Besi Besemar May 13, 2013

THe Keep

The Keep is coming ! The Keep is a new historical resource centre for East Sussex and the Brighton & Hove Unitary Authority.  Its conservators will collect, protect and connect with Brighton and Hove’s  ancient  and often unique heritage. The facility which is being built on land close to the University of Brighton at Moulsecomb, will be opening to the public in November 2013. To find it drive along the Lewes Road and turn left under the new flyover. Bus stops are being organised as we speak.

In 1997 Brighton and Hove became a Unitary Authority, but its own archives, historic and modern, remained integrated into the archives of  East Sussex County all currently housed at the East Sussex Records Office in Lewes, crammed into a listed former malthouse – The Maltings.

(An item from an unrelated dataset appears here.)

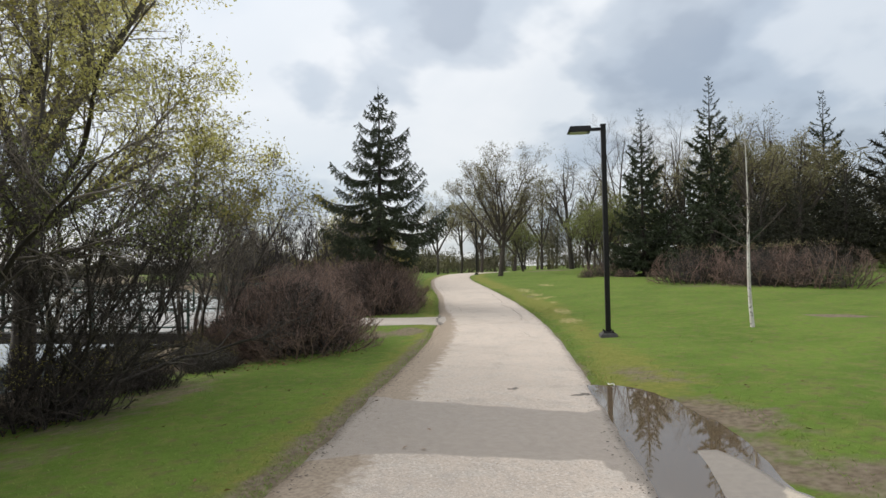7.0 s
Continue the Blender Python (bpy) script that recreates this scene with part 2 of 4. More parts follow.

Following an inspection in 2006 The National Archives condemned The Maltings as “not fit for purpose” and threatened to move the archive material…..”If a better facility could not be provided within the county.“

The Keep is the brand new, purpose built, spectacularly modern and up to date building that has emerged after this historical crisis.

The Keep will store and shelter, conserve and preserve, all of the archives, documents, and historical records of  Brighton & Hove including written records, prints, maps, photographs, oral histories including manuscripts by Rudyard Kipling and Virginia Woolf. The University of Sussex’s Special Collections –  including the records of the ‘Mass Observation Project’ – will also be housed there.

The Sussex Family History Group will be based in the building, and will move its library there from Brighton Museum.  The Keep has six miles of temperature controlled underground storage. Even after all of the East Sussex and Brighton and Hove archives have been moved in, it is estimated that a third of the storage space will stilll be available.

Research facilities, including bar code digitalisation linked to computers, will be provided for public use. Educational visits by volunteer groups, societies and schools will also be welcomed.

On the light and roomy ground floor there are public reading and study rooms and a recording centre for oral histories. Conservation and archive preservation laboratories are on the first floor and a separate Energy Centre on the top floor.

Electricity will be generated from photovoltaic panels, turning rainwater into usable water and generating heat from a ‘biomass’ boiler which will help The Keep meet its aim of being “the most sustainable archive building in the country’.

A user group has been set up and an all inclusive information drive has begun to tell the citizens of Brighton & Hove of all hues, green, blue, red, yellow and rainbow of The Keep’s long awaited arrival.